His love is big enough. It is big enough to include the whole sorrowing, hurting world, but it is exact enough – “for you” enough” - to address each and every one of us personally and individually. God's love is not a general "to whom it may concern" message, some sort of vague "have a nice day" bulk mail flyer or electronic spam memo, but in this supper His love has your own name on it.

In this supper the Lord of heaven and earth hands you His love on a platter. He doesn't give you just a symbol or emblem of His love, but the true substance of His love, the very flesh once offered on the cross, the Lamb without blemish or spot who freely laid down His life so that you might live. His is a love you can sink your teeth into in this Supper. His blood, which cleanses you from all sin, He gives you to drink in His cup of salvation.

Mercy. That's what we need, and that's what the Lamb of God brings us now in His banquet of our salvation which He spreads before us and which we eat in His remembrance. For as often as you eat this bread and drink the cup, you proclaim the Lord's death until He comes.

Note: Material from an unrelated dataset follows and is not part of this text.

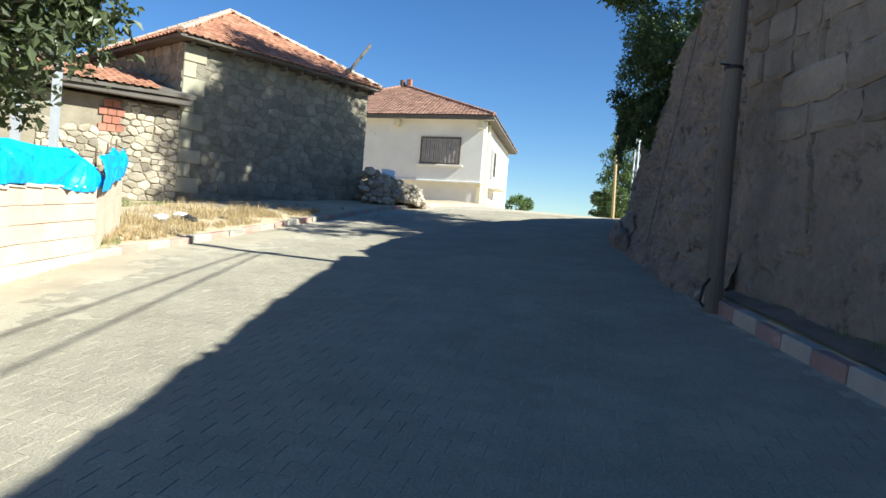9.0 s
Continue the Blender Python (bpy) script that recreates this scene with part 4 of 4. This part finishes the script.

So take heart this night. Death and destruction may loom and lurk on every side, but everything that troubles you and all that robs you of your joy is eclipsed tonight in this banquet feast of love. Heaven intersects with earth at this altar and in this eating and drinking we have a foretaste of the feast to come, the wedding banquet the Lamb and His beloved bride. "Surely, I am coming quickly," He says.

"Amen, Lord Jesus," we reply. "Quickly come." Lamb of God, you take away the sin of the world. Have mercy on us. ...In Jesus’ Name, Amen.